Exclude the pictures, then copy word for word the lines running from the beginning of the records through the line with "scene = bpy.context.scene".

(Records with scene code)
--- --- ---

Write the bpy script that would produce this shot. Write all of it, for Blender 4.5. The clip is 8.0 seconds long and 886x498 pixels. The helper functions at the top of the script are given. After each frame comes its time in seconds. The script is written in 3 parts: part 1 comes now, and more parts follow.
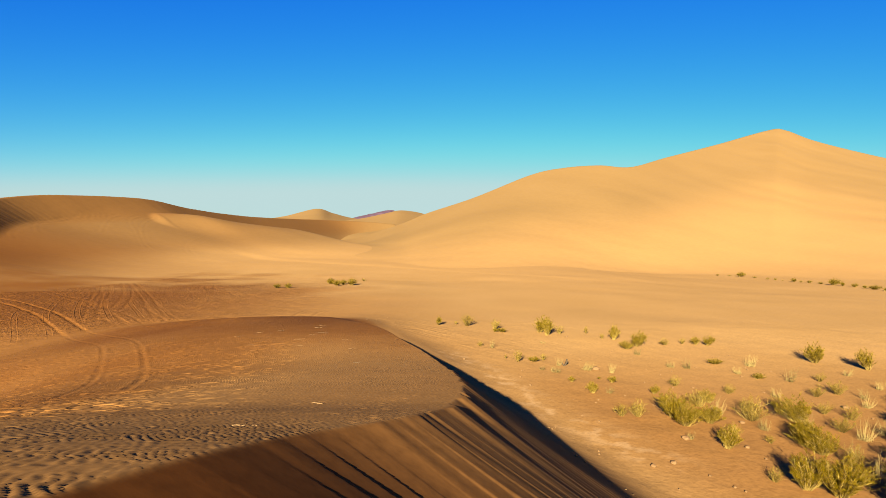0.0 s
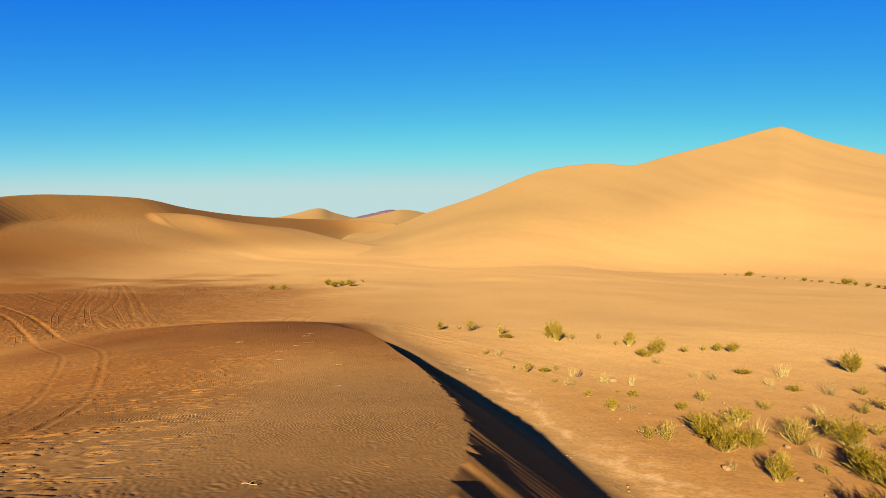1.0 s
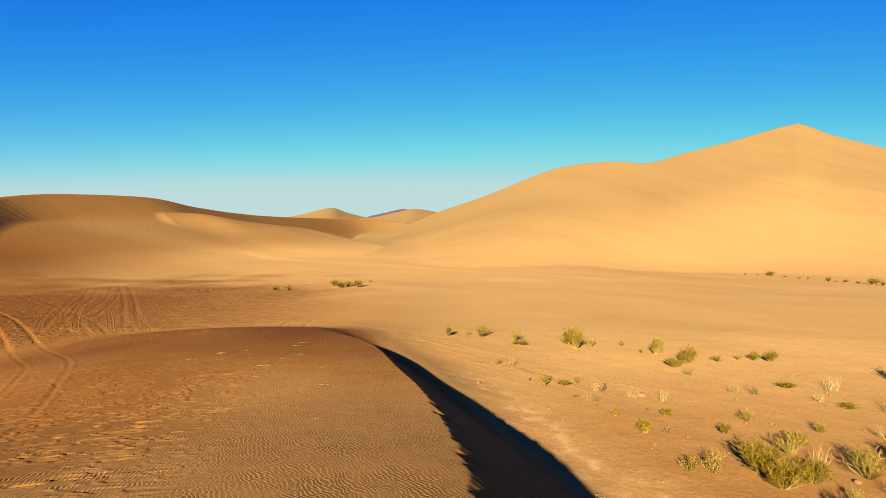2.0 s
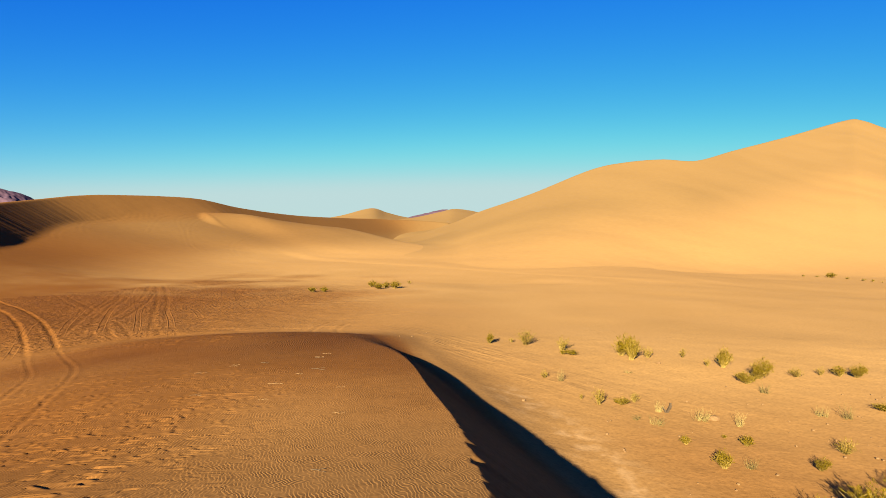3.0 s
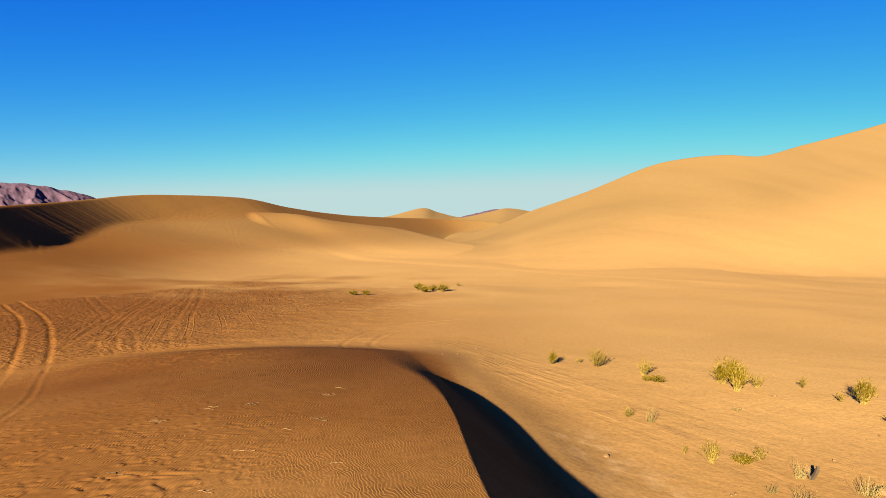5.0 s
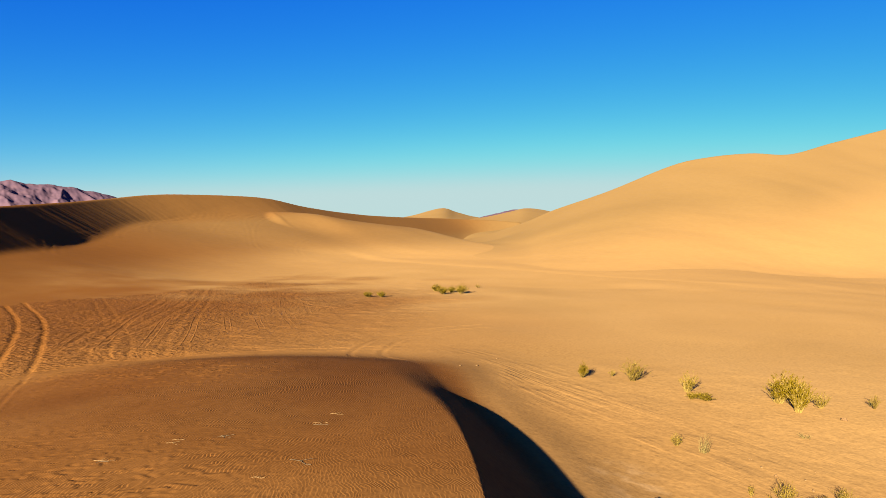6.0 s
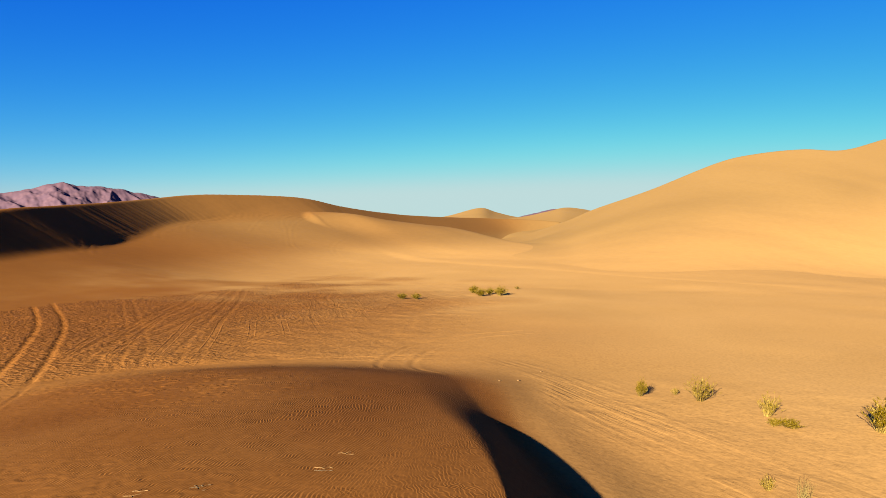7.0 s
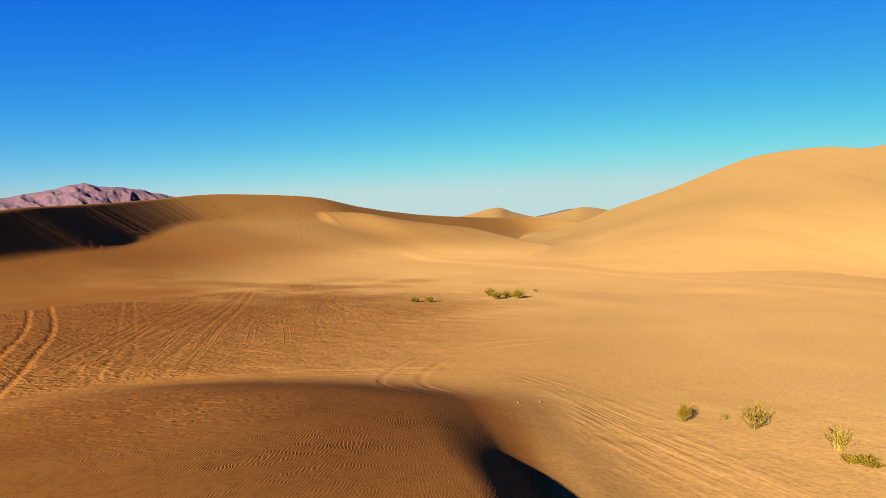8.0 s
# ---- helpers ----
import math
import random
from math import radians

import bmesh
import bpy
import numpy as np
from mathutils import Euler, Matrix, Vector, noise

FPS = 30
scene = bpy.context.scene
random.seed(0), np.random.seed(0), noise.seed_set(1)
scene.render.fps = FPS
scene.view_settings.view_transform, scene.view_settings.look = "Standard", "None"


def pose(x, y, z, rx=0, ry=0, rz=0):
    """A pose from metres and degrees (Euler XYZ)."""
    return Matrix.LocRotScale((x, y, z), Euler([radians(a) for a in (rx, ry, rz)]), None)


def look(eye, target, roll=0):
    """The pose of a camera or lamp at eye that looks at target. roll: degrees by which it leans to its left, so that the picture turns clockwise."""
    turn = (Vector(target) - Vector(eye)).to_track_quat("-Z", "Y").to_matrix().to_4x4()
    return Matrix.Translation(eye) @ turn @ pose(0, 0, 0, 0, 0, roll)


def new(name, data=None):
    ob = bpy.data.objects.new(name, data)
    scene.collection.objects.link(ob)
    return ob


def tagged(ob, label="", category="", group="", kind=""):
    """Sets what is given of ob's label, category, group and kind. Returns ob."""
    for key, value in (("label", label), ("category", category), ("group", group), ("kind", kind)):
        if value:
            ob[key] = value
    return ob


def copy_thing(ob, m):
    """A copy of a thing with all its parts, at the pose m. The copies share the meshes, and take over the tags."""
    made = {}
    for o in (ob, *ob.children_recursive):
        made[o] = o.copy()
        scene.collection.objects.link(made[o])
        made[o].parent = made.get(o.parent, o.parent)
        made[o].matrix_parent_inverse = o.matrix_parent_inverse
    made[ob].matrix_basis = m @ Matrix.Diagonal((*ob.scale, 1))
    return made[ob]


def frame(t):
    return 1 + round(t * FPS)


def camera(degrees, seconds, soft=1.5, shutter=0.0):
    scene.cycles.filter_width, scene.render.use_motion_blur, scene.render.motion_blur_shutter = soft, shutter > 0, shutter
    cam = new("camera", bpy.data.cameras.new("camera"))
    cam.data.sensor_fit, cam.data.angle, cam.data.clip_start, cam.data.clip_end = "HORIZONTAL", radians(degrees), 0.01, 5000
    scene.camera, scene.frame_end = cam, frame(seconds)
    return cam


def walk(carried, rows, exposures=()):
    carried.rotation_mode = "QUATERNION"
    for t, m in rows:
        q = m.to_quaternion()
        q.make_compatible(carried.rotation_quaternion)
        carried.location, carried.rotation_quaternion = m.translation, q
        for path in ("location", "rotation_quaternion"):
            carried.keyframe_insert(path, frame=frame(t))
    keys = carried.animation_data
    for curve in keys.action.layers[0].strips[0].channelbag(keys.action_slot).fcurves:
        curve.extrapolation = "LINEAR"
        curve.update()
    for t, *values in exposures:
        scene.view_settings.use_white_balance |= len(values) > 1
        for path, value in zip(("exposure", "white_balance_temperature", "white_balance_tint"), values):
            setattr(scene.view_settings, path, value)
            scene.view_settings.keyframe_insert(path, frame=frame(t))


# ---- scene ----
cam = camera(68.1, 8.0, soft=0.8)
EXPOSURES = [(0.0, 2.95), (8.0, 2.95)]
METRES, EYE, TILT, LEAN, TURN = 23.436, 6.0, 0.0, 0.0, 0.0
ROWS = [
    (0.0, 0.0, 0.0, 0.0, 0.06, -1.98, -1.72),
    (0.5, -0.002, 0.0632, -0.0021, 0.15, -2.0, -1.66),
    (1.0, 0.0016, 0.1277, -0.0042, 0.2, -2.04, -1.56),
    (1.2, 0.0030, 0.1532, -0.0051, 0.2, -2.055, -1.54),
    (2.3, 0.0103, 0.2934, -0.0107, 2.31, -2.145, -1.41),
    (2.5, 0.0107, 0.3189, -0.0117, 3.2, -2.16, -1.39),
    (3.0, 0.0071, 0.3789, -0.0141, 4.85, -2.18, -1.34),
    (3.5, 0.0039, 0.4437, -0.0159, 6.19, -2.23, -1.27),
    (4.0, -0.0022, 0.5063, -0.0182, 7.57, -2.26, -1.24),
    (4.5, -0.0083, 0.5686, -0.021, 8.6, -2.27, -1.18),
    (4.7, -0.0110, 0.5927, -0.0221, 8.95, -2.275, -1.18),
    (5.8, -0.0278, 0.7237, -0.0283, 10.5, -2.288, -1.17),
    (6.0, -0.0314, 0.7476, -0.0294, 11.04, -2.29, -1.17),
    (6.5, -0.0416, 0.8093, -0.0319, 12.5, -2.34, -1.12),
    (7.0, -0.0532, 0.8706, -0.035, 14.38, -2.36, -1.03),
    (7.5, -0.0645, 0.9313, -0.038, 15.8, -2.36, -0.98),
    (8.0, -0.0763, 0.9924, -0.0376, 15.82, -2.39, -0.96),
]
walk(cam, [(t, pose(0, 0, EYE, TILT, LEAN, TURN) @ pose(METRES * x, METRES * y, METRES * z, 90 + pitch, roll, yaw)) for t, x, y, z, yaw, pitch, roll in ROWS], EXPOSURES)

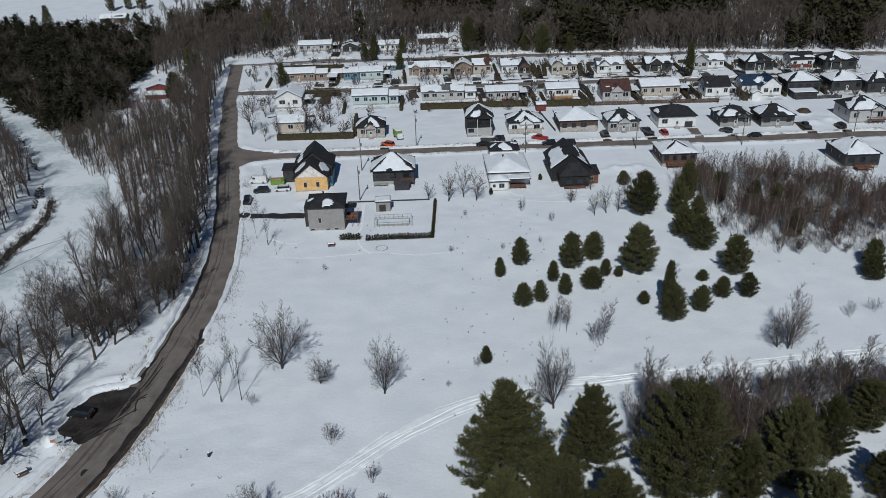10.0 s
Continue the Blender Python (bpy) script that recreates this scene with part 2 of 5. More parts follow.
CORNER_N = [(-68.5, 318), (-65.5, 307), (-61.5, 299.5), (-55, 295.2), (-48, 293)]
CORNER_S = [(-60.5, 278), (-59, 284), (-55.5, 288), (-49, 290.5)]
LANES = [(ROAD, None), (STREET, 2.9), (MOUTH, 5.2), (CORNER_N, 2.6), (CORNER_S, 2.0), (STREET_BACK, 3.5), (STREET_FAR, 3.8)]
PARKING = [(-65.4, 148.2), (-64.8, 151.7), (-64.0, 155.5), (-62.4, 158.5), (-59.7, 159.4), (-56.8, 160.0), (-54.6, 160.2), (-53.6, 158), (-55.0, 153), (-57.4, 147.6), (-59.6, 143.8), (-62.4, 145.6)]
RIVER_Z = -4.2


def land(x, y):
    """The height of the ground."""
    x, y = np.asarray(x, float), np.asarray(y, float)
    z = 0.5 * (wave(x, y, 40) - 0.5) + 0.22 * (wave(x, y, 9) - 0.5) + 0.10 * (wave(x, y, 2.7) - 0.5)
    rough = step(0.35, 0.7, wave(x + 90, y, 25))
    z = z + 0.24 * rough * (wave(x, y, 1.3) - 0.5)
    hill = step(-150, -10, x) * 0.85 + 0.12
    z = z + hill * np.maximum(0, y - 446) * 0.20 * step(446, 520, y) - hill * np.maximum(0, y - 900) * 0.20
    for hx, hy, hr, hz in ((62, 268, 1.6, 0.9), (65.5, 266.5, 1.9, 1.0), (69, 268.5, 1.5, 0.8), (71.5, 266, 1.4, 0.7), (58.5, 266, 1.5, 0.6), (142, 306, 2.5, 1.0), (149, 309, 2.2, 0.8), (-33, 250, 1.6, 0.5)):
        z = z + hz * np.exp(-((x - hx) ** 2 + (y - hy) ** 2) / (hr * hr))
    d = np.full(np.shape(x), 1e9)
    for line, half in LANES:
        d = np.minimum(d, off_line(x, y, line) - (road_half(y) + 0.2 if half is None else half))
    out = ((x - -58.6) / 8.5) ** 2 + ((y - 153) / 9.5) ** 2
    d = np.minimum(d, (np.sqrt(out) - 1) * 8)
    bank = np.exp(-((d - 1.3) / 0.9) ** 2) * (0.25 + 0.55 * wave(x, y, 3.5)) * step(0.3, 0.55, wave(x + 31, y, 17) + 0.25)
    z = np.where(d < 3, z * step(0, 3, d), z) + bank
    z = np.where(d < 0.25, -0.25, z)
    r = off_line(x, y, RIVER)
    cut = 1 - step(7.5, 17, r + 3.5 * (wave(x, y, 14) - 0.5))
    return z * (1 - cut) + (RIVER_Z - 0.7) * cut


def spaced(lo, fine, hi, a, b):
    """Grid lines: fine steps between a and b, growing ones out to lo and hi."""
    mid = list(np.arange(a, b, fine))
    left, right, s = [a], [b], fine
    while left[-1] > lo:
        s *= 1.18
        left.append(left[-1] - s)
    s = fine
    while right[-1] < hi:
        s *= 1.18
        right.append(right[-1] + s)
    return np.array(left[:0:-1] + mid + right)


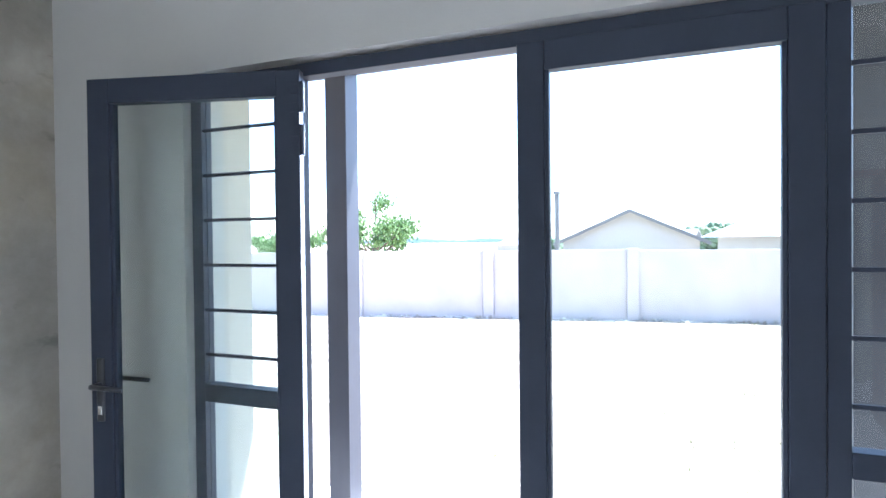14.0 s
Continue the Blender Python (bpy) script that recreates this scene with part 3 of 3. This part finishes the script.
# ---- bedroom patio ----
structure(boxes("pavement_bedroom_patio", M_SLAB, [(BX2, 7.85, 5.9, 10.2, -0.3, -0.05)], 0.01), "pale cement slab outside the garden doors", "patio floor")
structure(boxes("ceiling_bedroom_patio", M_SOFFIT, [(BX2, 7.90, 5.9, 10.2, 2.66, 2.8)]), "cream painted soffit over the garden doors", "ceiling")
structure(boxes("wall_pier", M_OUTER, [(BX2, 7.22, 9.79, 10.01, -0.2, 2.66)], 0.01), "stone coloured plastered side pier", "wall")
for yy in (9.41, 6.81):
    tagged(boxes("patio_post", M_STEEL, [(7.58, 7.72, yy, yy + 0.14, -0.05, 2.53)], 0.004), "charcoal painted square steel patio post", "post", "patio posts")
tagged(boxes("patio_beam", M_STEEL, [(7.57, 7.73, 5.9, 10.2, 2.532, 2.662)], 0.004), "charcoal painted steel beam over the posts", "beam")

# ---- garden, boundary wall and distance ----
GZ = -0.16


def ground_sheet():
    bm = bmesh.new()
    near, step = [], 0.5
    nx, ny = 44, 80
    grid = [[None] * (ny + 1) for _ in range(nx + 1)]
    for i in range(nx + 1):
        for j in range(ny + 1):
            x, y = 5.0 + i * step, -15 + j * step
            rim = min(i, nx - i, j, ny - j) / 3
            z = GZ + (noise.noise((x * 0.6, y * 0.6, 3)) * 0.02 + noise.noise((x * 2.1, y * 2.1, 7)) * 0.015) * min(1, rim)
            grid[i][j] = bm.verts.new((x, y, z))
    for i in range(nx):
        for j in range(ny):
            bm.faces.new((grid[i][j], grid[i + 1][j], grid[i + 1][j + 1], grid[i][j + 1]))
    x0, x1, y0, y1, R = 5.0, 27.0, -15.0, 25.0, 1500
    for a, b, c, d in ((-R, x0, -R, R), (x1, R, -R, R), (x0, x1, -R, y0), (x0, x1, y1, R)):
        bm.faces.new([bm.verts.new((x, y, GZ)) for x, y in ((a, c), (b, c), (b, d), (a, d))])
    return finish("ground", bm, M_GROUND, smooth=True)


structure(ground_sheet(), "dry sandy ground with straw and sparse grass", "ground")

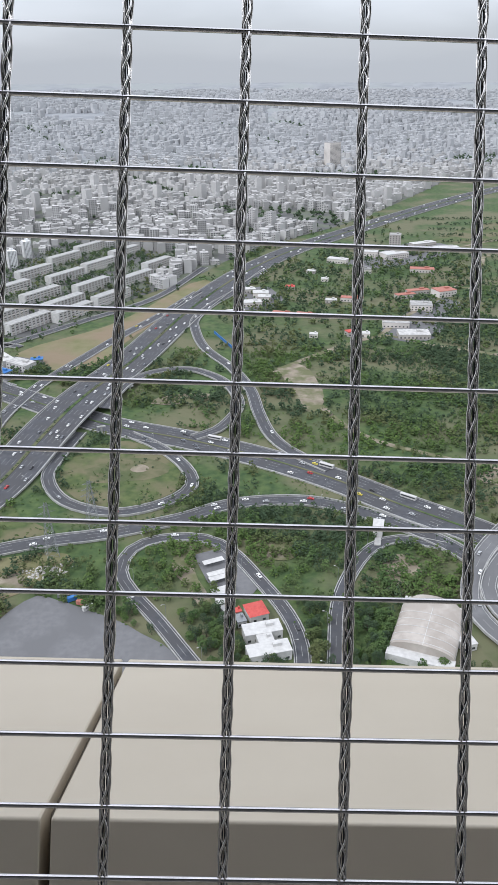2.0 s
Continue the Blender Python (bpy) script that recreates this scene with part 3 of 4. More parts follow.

--- --- ---

## Result for this exercise:
Write the bpy script that would produce this shot. Write all of it, for Blender 4.5. The clip is 8.0 seconds long and 886x498 pixels. The helper functions at the top of the script are given. After each frame comes its time in seconds. The script is written in 3 parts: part 1 comes now, and more parts follow.
0.0 s
1.0 s
2.0 s
3.0 s
5.0 s
6.0 s
7.0 s
8.0 s
# ---- helpers ----
import math
import random
from math import radians

import bmesh
import bpy
import numpy as np
from mathutils import Euler, Matrix, Vector, noise

FPS = 30
scene = bpy.context.scene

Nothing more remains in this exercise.